● PROVIDED MATERIAL
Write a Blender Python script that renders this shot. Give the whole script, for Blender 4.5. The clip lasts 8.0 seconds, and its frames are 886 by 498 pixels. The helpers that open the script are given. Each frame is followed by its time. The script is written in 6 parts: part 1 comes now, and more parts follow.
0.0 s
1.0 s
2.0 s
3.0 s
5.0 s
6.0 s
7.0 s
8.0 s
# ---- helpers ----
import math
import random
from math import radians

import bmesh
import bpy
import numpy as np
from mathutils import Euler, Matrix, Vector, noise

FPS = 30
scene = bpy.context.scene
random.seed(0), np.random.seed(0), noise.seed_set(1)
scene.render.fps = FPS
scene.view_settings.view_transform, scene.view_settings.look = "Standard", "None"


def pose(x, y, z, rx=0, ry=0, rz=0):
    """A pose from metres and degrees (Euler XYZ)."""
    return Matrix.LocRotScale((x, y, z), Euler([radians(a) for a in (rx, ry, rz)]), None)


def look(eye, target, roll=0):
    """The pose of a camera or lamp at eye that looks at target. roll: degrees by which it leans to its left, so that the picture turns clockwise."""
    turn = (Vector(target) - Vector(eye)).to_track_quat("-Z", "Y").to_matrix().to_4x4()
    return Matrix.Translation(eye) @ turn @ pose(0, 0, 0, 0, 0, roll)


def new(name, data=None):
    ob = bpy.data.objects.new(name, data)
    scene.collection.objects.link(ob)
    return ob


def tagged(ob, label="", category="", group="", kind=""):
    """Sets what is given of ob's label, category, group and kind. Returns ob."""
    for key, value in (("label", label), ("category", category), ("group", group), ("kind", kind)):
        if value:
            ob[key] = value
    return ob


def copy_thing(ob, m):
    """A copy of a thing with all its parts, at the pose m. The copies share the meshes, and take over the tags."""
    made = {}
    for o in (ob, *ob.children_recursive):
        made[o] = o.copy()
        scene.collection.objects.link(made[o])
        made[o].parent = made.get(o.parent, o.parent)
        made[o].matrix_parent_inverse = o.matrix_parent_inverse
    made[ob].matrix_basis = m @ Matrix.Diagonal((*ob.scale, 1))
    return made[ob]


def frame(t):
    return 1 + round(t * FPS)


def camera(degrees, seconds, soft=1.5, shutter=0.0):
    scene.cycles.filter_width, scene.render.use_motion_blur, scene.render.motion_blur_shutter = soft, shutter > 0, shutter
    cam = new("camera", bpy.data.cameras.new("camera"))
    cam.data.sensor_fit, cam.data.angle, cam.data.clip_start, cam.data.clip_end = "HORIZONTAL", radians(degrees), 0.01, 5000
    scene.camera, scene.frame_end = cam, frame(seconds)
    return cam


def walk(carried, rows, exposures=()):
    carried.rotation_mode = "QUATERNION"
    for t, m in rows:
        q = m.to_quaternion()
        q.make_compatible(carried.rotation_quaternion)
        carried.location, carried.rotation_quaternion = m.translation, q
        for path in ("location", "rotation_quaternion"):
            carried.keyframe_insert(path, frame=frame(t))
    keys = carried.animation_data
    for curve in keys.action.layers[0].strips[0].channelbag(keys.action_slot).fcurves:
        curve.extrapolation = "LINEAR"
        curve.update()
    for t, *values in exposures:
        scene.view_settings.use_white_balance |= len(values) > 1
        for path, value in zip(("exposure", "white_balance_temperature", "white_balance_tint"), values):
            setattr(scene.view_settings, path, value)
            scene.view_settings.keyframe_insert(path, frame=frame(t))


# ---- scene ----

● WRITTEN TASK
Copy out each line exactly as written.

● COMPLETE OUTPUT
Write a Blender Python script that renders this shot. Give the whole script, for Blender 4.5. The clip lasts 8.0 seconds, and its frames are 886 by 498 pixels. The helpers that open the script are given. Each frame is followed by its time. The script is written in 6 parts: part 1 comes now, and more parts follow.
0.0 s
1.0 s
2.0 s
3.0 s
5.0 s
6.0 s
7.0 s
8.0 s
# ---- helpers ----
import math
import random
from math import radians

import bmesh
import bpy
import numpy as np
from mathutils import Euler, Matrix, Vector, noise

FPS = 30
scene = bpy.context.scene
random.seed(0), np.random.seed(0), noise.seed_set(1)
scene.render.fps = FPS
scene.view_settings.view_transform, scene.view_settings.look = "Standard", "None"


def pose(x, y, z, rx=0, ry=0, rz=0):
    """A pose from metres and degrees (Euler XYZ)."""
    return Matrix.LocRotScale((x, y, z), Euler([radians(a) for a in (rx, ry, rz)]), None)


def look(eye, target, roll=0):
    """The pose of a camera or lamp at eye that looks at target. roll: degrees by which it leans to its left, so that the picture turns clockwise."""
    turn = (Vector(target) - Vector(eye)).to_track_quat("-Z", "Y").to_matrix().to_4x4()
    return Matrix.Translation(eye) @ turn @ pose(0, 0, 0, 0, 0, roll)


def new(name, data=None):
    ob = bpy.data.objects.new(name, data)
    scene.collection.objects.link(ob)
    return ob


def tagged(ob, label="", category="", group="", kind=""):
    """Sets what is given of ob's label, category, group and kind. Returns ob."""
    for key, value in (("label", label), ("category", category), ("group", group), ("kind", kind)):
        if value:
            ob[key] = value
    return ob


def copy_thing(ob, m):
    """A copy of a thing with all its parts, at the pose m. The copies share the meshes, and take over the tags."""
    made = {}
    for o in (ob, *ob.children_recursive):
        made[o] = o.copy()
        scene.collection.objects.link(made[o])
        made[o].parent = made.get(o.parent, o.parent)
        made[o].matrix_parent_inverse = o.matrix_parent_inverse
    made[ob].matrix_basis = m @ Matrix.Diagonal((*ob.scale, 1))
    return made[ob]


def frame(t):
    return 1 + round(t * FPS)


def camera(degrees, seconds, soft=1.5, shutter=0.0):
    scene.cycles.filter_width, scene.render.use_motion_blur, scene.render.motion_blur_shutter = soft, shutter > 0, shutter
    cam = new("camera", bpy.data.cameras.new("camera"))
    cam.data.sensor_fit, cam.data.angle, cam.data.clip_start, cam.data.clip_end = "HORIZONTAL", radians(degrees), 0.01, 5000
    scene.camera, scene.frame_end = cam, frame(seconds)
    return cam


def walk(carried, rows, exposures=()):
    carried.rotation_mode = "QUATERNION"
    for t, m in rows:
        q = m.to_quaternion()
        q.make_compatible(carried.rotation_quaternion)
        carried.location, carried.rotation_quaternion = m.translation, q
        for path in ("location", "rotation_quaternion"):
            carried.keyframe_insert(path, frame=frame(t))
    keys = carried.animation_data
    for curve in keys.action.layers[0].strips[0].channelbag(keys.action_slot).fcurves:
        curve.extrapolation = "LINEAR"
        curve.update()
    for t, *values in exposures:
        scene.view_settings.use_white_balance |= len(values) > 1
        for path, value in zip(("exposure", "white_balance_temperature", "white_balance_tint"), values):
            setattr(scene.view_settings, path, value)
            scene.view_settings.keyframe_insert(path, frame=frame(t))


# ---- scene ----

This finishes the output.